(Extracted records)

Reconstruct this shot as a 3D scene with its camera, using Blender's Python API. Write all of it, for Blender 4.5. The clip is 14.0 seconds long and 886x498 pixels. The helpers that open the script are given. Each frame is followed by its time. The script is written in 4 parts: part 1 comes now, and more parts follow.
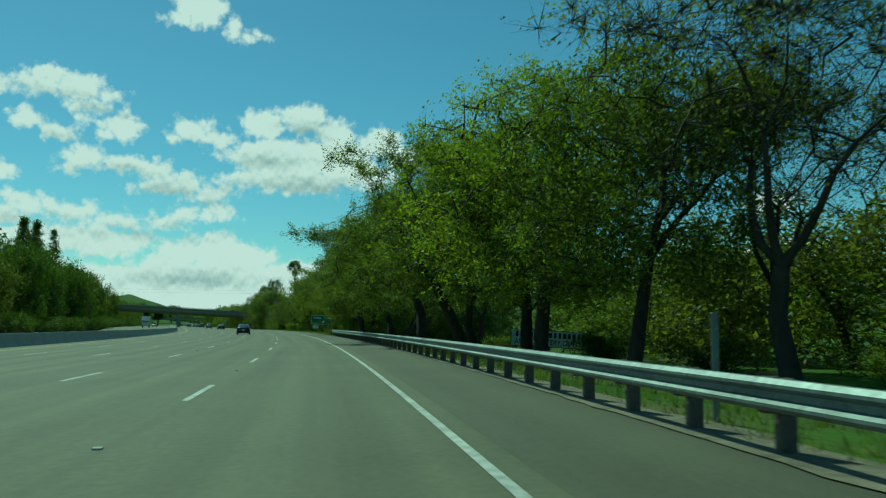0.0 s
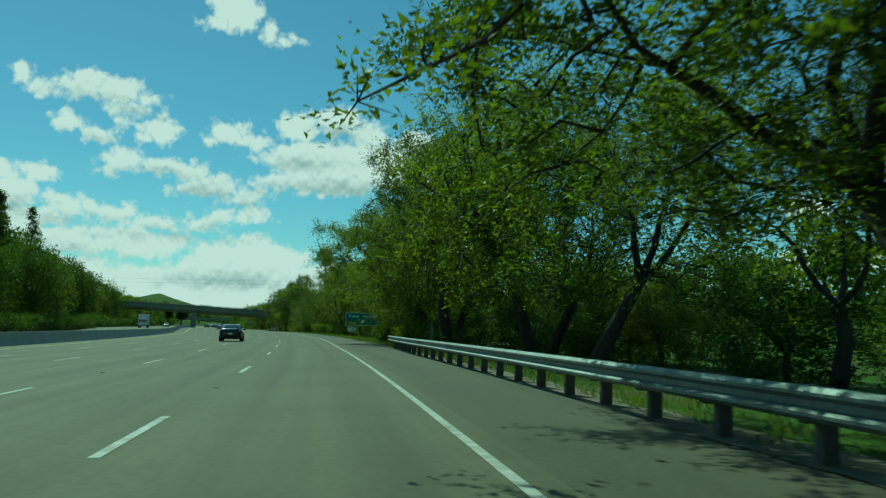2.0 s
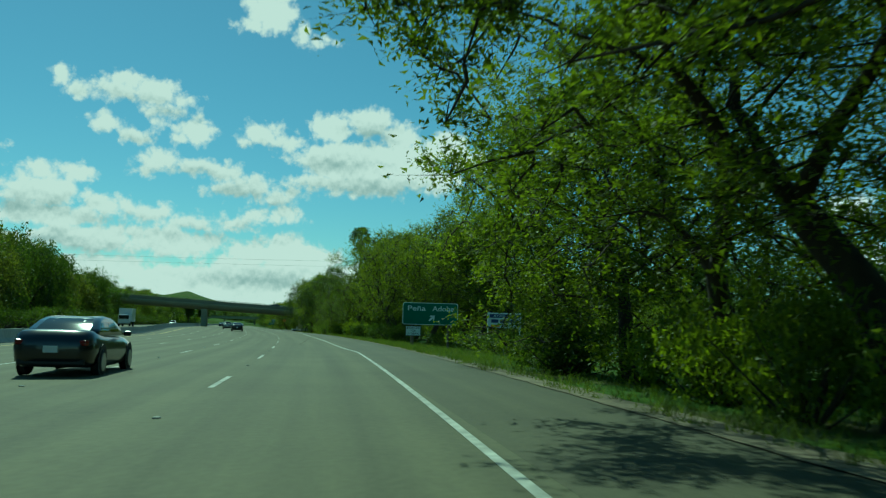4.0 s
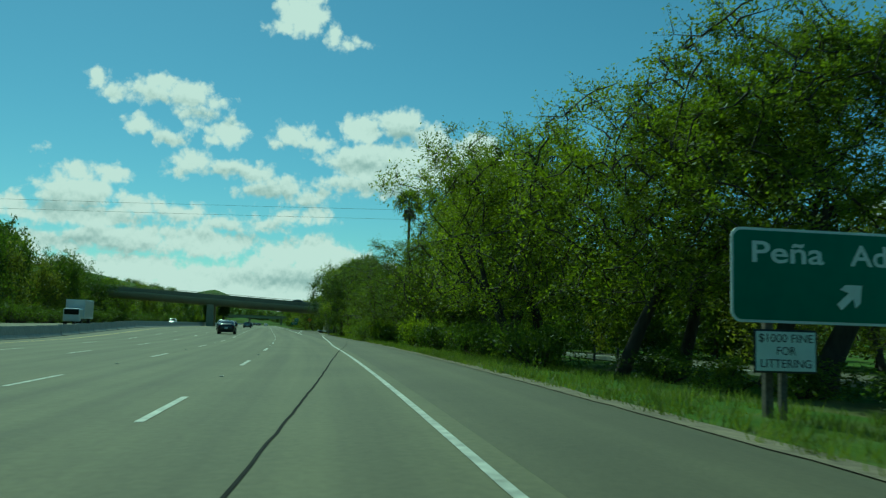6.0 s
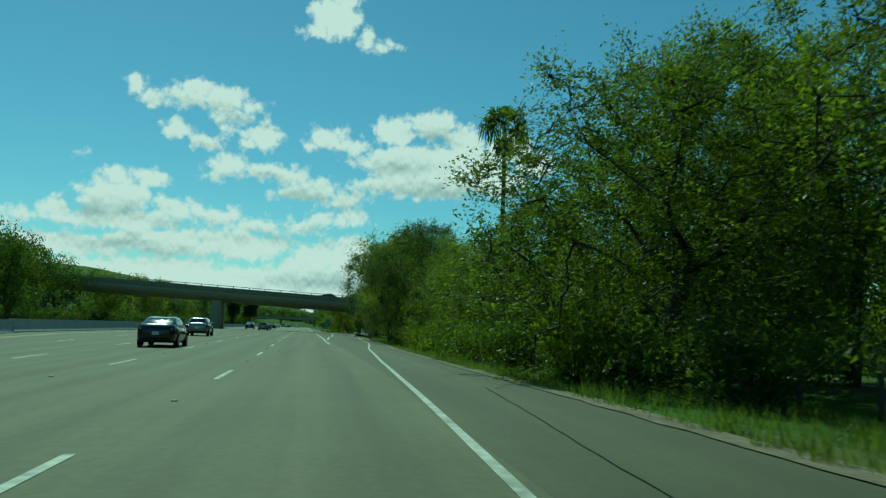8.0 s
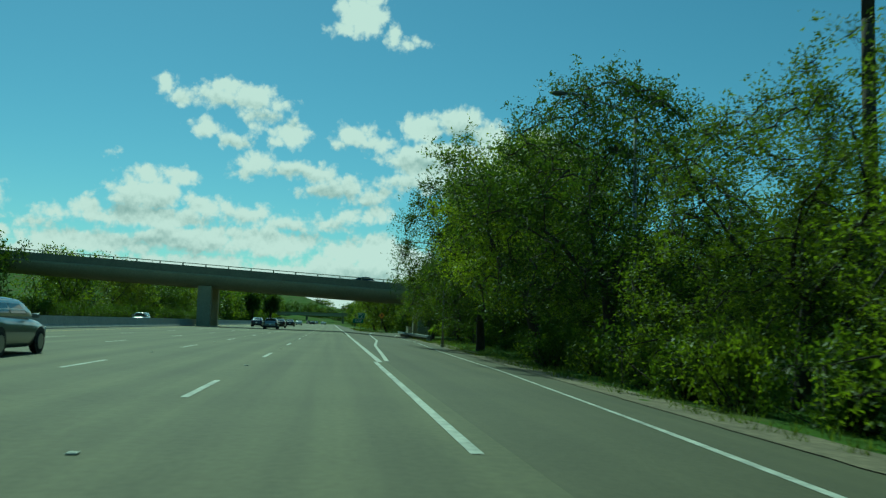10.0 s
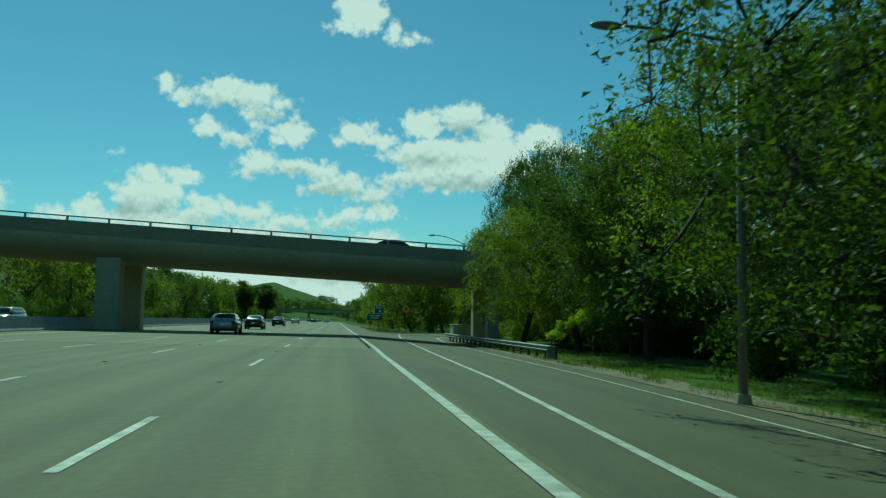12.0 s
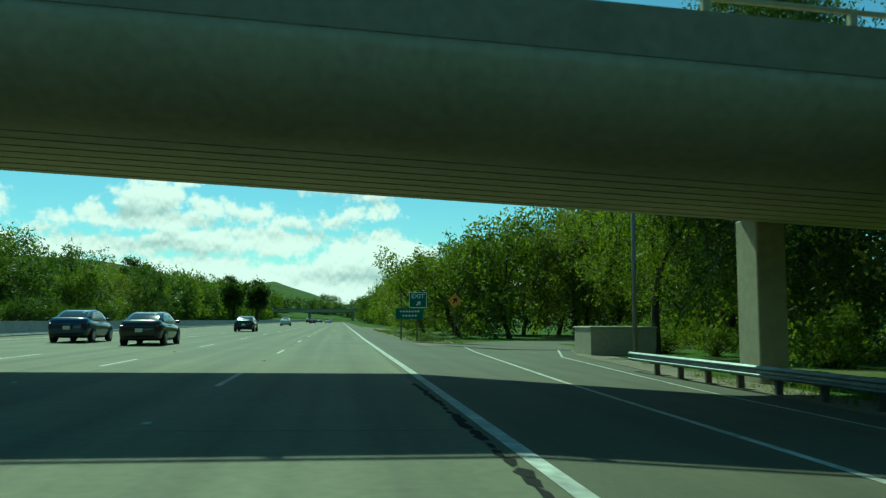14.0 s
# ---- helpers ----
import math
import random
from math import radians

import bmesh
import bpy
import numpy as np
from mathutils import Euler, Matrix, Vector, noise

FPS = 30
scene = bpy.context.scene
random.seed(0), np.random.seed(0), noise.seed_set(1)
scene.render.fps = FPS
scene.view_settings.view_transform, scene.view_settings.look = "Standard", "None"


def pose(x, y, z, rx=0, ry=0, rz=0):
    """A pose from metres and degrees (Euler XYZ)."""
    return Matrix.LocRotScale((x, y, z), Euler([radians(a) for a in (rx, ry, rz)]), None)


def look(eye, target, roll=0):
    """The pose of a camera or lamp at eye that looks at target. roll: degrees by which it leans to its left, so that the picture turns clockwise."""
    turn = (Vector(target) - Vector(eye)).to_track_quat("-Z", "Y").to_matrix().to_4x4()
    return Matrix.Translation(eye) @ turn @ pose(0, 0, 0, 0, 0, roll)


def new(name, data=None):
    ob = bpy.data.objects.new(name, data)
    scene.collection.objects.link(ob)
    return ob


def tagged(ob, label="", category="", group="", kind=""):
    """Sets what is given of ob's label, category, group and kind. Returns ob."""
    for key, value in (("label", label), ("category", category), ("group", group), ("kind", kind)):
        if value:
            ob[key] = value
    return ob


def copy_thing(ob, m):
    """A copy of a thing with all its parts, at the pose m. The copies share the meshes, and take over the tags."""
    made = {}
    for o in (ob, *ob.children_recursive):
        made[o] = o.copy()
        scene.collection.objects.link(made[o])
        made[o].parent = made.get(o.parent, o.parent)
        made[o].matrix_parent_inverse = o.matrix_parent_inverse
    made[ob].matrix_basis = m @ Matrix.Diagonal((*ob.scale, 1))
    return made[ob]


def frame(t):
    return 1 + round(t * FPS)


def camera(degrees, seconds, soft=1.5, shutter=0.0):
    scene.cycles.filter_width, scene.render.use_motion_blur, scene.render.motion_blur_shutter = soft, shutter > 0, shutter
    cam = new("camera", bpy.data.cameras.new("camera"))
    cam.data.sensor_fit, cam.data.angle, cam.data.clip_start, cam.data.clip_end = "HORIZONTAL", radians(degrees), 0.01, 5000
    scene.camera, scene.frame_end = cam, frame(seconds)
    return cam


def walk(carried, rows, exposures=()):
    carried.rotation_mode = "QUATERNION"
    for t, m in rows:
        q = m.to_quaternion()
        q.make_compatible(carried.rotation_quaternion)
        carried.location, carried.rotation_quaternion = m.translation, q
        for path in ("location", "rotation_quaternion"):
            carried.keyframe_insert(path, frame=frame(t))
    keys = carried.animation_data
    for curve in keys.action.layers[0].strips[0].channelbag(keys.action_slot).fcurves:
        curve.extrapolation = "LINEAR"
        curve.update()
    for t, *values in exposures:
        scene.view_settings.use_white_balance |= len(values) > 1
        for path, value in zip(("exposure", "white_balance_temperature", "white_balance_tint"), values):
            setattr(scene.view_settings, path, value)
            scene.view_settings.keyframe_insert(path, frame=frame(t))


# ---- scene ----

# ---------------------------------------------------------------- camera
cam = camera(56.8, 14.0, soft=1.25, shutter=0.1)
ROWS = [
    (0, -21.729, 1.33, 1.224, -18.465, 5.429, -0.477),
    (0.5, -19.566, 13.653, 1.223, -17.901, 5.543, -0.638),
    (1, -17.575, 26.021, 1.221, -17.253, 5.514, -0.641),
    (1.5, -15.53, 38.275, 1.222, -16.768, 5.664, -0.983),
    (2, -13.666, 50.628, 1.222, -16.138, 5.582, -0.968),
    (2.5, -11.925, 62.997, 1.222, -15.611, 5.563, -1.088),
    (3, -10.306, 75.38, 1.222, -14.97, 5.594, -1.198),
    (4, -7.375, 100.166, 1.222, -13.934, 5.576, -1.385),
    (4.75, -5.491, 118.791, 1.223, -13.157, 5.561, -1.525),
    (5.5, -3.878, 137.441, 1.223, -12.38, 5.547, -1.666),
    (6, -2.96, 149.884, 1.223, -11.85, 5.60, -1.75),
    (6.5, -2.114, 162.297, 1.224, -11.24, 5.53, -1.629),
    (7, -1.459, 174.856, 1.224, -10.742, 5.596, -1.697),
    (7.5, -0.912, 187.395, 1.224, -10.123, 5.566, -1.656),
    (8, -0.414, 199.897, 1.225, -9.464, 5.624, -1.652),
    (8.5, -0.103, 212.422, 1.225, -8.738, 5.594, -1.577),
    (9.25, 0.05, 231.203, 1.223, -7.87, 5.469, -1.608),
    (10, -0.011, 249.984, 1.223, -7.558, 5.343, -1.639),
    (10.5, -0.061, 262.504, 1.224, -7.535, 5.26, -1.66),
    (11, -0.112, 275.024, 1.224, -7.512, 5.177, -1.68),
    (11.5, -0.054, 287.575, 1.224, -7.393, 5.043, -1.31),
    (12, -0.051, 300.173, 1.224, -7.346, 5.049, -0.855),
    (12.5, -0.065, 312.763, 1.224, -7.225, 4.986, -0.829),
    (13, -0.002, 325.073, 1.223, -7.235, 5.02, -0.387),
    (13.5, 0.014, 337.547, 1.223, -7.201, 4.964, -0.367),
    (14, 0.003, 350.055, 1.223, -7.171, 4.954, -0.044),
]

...

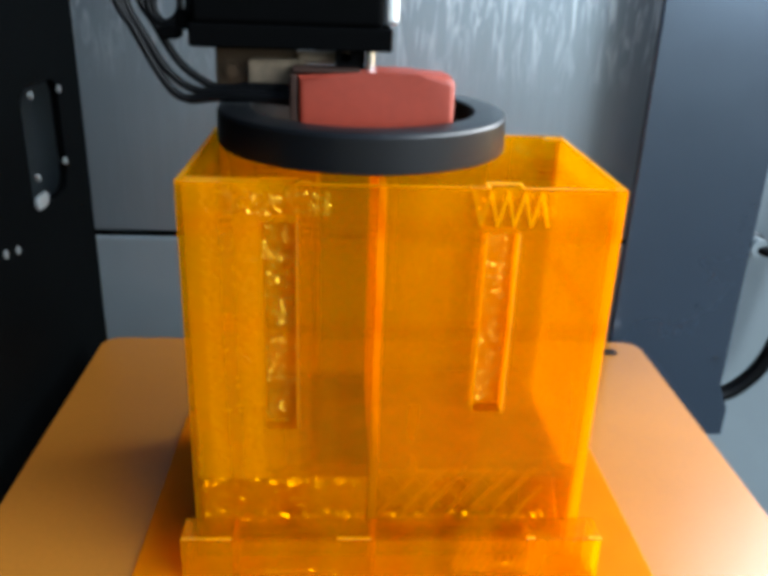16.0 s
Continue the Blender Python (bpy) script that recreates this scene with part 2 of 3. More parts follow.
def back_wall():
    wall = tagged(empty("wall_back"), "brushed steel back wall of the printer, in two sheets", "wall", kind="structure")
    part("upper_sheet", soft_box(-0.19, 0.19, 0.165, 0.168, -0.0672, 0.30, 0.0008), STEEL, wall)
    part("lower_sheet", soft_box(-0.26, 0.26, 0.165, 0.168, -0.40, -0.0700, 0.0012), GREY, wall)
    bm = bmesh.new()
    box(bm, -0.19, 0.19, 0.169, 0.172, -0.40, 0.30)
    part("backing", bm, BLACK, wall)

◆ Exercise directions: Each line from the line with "for key, value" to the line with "for curve in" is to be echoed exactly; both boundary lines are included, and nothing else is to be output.

◆ Written answer:
    for key, value in (("label", label), ("category", category), ("group", group), ("kind", kind)):
        if value:
            ob[key] = value
    return ob


def copy_thing(ob, m):
    """A copy of a thing with all its parts, at the pose m. The copies share the meshes, and take over the tags."""
    made = {}
    for o in (ob, *ob.children_recursive):
        made[o] = o.copy()
        scene.collection.objects.link(made[o])
        made[o].parent = made.get(o.parent, o.parent)
        made[o].matrix_parent_inverse = o.matrix_parent_inverse
    made[ob].matrix_basis = m @ Matrix.Diagonal((*ob.scale, 1))
    return made[ob]


def frame(t):
    return 1 + round(t * FPS)


def camera(degrees, seconds, soft=1.5, shutter=0.0):
    scene.cycles.filter_width, scene.render.use_motion_blur, scene.render.motion_blur_shutter = soft, shutter > 0, shutter
    cam = new("camera", bpy.data.cameras.new("camera"))
    cam.data.sensor_fit, cam.data.angle, cam.data.clip_start, cam.data.clip_end = "HORIZONTAL", radians(degrees), 0.01, 5000
    scene.camera, scene.frame_end = cam, frame(seconds)
    return cam


def walk(carried, rows, exposures=()):
    carried.rotation_mode = "QUATERNION"
    for t, m in rows:
        q = m.to_quaternion()
        q.make_compatible(carried.rotation_quaternion)
        carried.location, carried.rotation_quaternion = m.translation, q
        for path in ("location", "rotation_quaternion"):
            carried.keyframe_insert(path, frame=frame(t))
    keys = carried.animation_data
    for curve in keys.action.layers[0].strips[0].channelbag(keys.action_slot).fcurves:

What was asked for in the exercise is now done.